If blood will flow when flesh and steel are one
Drying in the colour of the evening sun
Tomorrow's rain will wash the stains away
But something in our minds will always stay
Perhaps this final act was meant
To clinch a lifetime's argument
That nothing comes from violence and nothing ever could
For all those born beneath an angry star
Lest we forget how fragile we are

sujaan said...

nice to read something in ur blog after a long time..true that such prejudices do exist...and sadly these ads simply make it worse...

little boxes said...

@F:thanks for agreeing
@A:sure thing :)
@N:thanks.lovely quote
@S:i've been blogging since i came to cal :)

Revived Angel... said...

i agree with you too..n these dumb headed commercial ad makers deserve to answer how they wud lik to categorise Mother Teresa.May be just 'ugly' for not being one of the "fair-and-hence-lovely" women..

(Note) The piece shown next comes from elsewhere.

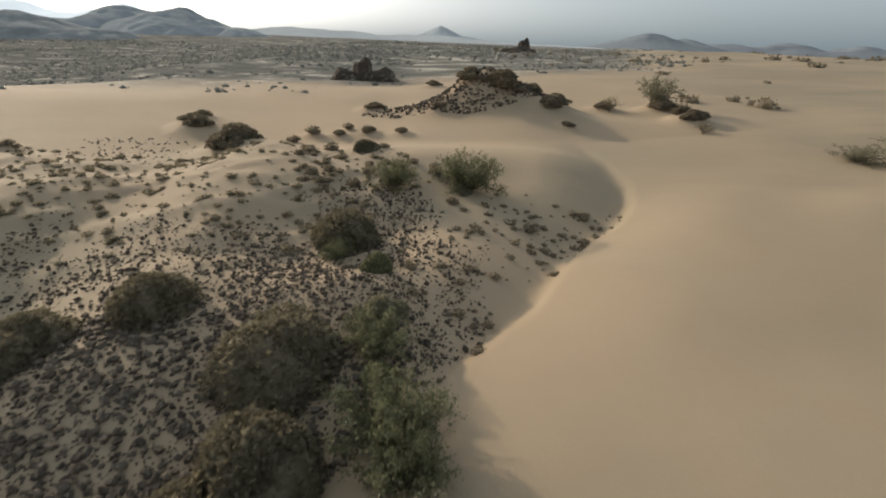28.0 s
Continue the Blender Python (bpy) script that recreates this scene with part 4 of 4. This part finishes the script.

~Moo-lah Buz!nezzz~ said...

I mean,cmon.... colour is not what we all have.....

Phoenix said...

great point to bring up!! kudos!!

Pongy Papaya said...

that's the whole construct nah.. amader deshe fairness is a virtue , like honesty . and the fair & lovely people cash on these 'indian' sentiments & make money.
school e ekta meyer ma amar chobi dekhe bolechilo 'kalor opor mukh ta bhalo'. so that's the whole point, like you said the dusky beauty bit.. this 'kalor opor' is always there. perhaps it stems from an inferiority complex coz we are coloured ourselves.or its like being gaga over what you don't have yourself,jemon bideshi ra beach e shuye tanned hoye, funnily amader bhetorer kalo take shada korle prokrito lovely howa jai.. alas! shei cream ta makhar mentality amader nah. baire tai toh shob..
& i don't see how being fair makes you a cricket commentator if you can't tell between mid on & silly mid off? hilarious!
commercial chobi te hoyto obhinetri howa jai but wtf about ''power''?
there was an equally sad one.. which had the lucky girl tag line.
i feel sorry for people who sell such ''dreams''

Pongy Papaya said...

but again its a two way process. we welcome these endorsements.. after all we hail from the ''besan makh nahole biye hobena '' construct nah.. even piggy chops r ta was sad.. with saif & neha dhupia..

Dreamweaver said...

Very well written post- and you've hit upon a very vital issue.
What's the big deal about being fair? I'm somewhat fair too, but does it matter, in the end? How I'm different from anyone else depends on personality and characteristics, not skin colour, surely?
It's amazing how shallow people can be, and even more amazing how some people can use that shallow-ness to make money.

Soumya said...
This comment has been removed by the author.
Ibanov, Sir Rekaf said...

I can never associate the word respect with Aishwarya, no matter what.